◆ Goal:
Identify the lines that contain the word "with" and copy each one.

◆ Data extract:
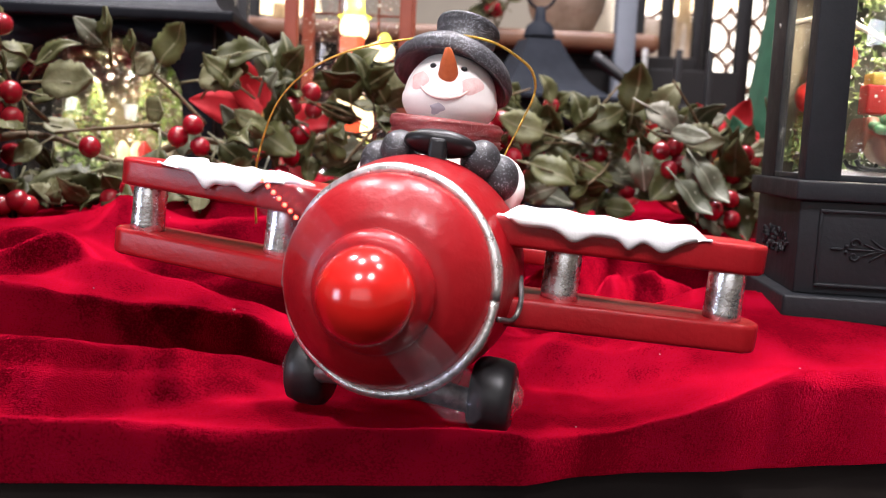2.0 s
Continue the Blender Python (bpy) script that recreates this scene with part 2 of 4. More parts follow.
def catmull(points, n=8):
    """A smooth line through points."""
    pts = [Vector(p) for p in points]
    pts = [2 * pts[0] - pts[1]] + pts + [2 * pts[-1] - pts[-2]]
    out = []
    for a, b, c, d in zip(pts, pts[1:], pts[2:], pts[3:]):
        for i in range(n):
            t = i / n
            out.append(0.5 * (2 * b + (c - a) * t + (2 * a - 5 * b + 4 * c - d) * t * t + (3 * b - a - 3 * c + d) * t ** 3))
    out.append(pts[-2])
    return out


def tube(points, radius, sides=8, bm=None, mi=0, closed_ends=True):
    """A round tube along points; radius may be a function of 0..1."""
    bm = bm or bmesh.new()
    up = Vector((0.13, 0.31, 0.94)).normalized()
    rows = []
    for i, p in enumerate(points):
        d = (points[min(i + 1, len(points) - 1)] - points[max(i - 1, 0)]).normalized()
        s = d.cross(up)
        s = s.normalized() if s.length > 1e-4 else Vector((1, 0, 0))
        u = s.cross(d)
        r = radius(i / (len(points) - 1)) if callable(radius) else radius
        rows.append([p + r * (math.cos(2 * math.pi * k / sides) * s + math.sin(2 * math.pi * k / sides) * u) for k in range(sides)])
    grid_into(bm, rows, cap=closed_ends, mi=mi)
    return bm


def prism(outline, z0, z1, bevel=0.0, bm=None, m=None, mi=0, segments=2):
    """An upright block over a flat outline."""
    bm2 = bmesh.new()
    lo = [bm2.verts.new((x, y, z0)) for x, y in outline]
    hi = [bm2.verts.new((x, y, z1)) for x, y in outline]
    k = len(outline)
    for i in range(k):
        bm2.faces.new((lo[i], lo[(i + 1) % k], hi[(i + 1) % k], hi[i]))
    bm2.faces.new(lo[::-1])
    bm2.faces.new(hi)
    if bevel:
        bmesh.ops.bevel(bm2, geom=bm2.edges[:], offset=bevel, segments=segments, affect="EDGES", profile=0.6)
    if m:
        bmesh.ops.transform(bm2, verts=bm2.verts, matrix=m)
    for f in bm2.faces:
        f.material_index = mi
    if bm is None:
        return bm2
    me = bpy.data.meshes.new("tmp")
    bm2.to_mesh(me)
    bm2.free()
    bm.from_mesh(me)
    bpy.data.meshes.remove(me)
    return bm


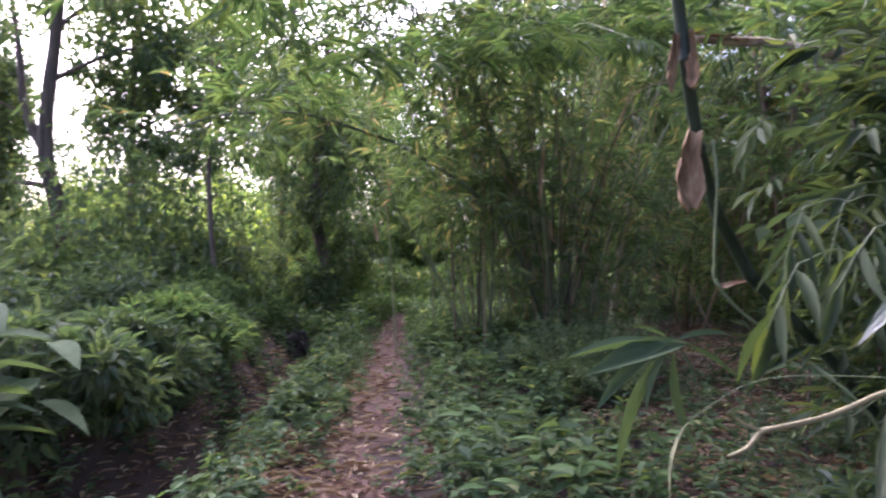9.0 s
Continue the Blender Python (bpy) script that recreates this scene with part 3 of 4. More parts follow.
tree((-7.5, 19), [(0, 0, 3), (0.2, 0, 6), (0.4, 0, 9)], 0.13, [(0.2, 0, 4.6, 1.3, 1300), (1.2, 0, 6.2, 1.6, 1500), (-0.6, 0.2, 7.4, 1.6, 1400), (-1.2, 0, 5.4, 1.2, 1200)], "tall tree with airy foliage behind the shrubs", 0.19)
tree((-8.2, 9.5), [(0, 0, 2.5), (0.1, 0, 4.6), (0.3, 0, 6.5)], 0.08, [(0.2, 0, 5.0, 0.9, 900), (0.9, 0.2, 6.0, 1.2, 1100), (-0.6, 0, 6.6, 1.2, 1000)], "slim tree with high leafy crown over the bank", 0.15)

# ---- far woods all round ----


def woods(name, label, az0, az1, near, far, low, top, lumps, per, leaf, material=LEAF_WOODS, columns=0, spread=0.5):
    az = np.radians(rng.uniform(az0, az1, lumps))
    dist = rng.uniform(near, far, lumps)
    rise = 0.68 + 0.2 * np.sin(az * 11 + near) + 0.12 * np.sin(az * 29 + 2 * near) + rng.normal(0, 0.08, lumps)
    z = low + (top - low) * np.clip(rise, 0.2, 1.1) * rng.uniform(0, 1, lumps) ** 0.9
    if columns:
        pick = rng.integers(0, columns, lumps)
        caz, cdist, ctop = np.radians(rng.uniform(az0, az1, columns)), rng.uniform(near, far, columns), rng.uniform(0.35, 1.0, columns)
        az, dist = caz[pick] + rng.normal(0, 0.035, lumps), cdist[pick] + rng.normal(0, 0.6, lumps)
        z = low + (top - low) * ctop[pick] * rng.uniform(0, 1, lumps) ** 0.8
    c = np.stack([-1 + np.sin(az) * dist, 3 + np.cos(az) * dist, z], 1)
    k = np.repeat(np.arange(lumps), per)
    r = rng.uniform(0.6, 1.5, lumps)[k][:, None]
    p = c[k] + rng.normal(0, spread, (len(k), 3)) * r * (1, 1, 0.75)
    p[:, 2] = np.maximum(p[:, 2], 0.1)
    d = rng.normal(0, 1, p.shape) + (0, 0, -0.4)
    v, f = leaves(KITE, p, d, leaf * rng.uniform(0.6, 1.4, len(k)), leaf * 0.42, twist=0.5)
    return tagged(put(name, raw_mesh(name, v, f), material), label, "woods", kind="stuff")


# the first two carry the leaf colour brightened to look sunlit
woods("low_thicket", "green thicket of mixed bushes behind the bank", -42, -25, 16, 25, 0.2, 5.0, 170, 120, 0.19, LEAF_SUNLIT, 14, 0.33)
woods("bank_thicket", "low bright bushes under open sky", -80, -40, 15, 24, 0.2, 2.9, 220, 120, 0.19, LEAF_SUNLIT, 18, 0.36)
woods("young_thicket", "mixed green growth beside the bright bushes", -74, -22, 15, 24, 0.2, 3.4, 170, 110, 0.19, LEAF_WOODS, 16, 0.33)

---

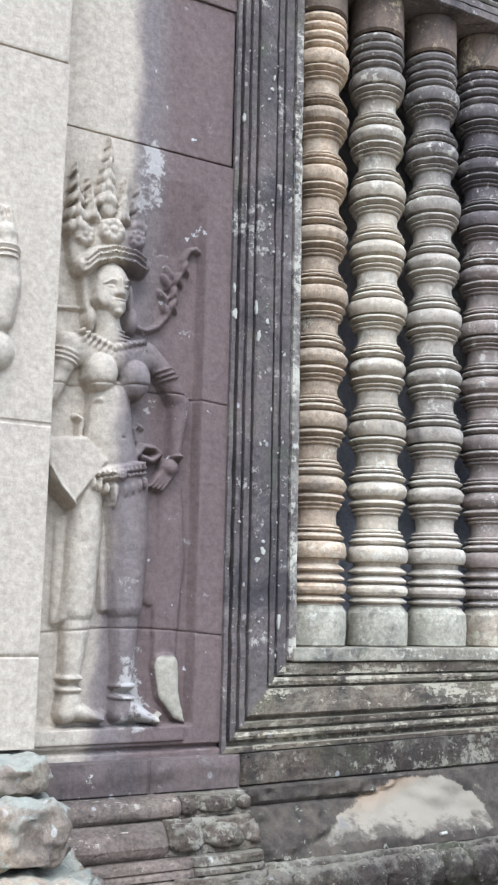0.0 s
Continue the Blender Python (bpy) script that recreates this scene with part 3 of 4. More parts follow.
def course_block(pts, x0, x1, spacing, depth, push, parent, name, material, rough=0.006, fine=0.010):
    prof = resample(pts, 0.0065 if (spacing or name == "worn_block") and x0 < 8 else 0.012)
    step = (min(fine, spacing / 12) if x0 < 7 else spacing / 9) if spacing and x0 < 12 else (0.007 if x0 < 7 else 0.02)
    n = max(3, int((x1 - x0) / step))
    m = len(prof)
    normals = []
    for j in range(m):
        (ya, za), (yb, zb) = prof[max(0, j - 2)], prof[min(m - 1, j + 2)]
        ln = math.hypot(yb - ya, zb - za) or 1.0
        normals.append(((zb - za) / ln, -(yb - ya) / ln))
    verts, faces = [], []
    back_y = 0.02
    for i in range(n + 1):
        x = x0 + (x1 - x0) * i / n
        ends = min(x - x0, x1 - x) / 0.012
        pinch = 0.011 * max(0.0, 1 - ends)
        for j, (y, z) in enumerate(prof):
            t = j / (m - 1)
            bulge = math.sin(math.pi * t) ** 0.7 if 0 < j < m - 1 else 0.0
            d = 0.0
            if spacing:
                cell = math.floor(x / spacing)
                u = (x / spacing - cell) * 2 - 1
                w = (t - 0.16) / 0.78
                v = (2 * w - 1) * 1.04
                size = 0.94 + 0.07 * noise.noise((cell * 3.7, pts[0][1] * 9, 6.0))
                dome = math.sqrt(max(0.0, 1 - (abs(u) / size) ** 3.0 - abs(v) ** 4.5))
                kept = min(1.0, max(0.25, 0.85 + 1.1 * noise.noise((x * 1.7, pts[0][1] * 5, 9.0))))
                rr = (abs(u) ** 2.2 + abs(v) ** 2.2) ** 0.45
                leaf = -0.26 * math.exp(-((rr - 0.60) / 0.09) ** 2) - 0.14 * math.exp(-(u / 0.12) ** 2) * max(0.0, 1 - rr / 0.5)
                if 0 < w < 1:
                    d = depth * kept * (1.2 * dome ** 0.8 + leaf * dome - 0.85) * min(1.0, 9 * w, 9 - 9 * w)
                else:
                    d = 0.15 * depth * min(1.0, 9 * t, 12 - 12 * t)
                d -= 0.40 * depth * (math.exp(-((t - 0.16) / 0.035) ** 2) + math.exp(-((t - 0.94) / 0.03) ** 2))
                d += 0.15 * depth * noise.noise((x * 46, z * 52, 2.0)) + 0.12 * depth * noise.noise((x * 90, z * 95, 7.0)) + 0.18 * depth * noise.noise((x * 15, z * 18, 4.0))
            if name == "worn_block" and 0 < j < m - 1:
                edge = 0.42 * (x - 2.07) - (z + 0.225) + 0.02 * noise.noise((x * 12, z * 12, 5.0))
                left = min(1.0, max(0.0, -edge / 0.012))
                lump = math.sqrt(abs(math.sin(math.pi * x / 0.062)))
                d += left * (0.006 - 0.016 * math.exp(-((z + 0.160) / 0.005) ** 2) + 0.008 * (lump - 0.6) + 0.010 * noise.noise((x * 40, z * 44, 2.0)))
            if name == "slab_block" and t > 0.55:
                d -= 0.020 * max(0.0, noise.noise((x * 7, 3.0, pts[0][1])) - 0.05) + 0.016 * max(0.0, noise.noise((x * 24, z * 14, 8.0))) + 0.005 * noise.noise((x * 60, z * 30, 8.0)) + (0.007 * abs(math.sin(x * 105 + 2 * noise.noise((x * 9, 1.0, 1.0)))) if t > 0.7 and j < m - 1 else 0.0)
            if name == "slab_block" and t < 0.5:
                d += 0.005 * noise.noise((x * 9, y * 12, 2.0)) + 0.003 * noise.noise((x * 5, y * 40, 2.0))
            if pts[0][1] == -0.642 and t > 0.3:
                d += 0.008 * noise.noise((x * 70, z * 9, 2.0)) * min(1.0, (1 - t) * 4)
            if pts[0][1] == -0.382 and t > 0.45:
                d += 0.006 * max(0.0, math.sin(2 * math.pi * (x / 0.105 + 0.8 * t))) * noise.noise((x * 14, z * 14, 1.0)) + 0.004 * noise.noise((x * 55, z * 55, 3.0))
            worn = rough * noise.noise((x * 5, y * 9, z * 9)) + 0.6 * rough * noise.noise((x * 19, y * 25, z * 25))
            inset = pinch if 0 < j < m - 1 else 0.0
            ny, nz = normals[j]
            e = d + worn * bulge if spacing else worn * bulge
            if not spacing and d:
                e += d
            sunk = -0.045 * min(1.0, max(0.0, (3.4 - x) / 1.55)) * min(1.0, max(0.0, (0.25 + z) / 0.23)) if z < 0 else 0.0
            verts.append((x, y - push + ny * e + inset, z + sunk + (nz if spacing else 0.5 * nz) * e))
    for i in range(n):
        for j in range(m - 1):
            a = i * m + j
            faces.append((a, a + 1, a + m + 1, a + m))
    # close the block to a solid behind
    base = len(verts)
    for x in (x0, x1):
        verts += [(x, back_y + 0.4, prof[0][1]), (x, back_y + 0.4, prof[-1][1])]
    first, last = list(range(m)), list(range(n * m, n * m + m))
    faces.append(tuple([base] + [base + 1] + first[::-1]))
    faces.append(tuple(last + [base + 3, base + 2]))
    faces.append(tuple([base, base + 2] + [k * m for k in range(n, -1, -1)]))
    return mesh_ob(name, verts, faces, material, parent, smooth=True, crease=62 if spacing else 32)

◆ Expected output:
Continue the Blender Python (bpy) script that recreates this scene with part 2 of 4. More parts follow.
Continue the Blender Python (bpy) script that recreates this scene with part 3 of 4. More parts follow.
tree((-7.5, 19), [(0, 0, 3), (0.2, 0, 6), (0.4, 0, 9)], 0.13, [(0.2, 0, 4.6, 1.3, 1300), (1.2, 0, 6.2, 1.6, 1500), (-0.6, 0.2, 7.4, 1.6, 1400), (-1.2, 0, 5.4, 1.2, 1200)], "tall tree with airy foliage behind the shrubs", 0.19)
tree((-8.2, 9.5), [(0, 0, 2.5), (0.1, 0, 4.6), (0.3, 0, 6.5)], 0.08, [(0.2, 0, 5.0, 0.9, 900), (0.9, 0.2, 6.0, 1.2, 1100), (-0.6, 0, 6.6, 1.2, 1000)], "slim tree with high leafy crown over the bank", 0.15)
Continue the Blender Python (bpy) script that recreates this scene with part 3 of 4. More parts follow.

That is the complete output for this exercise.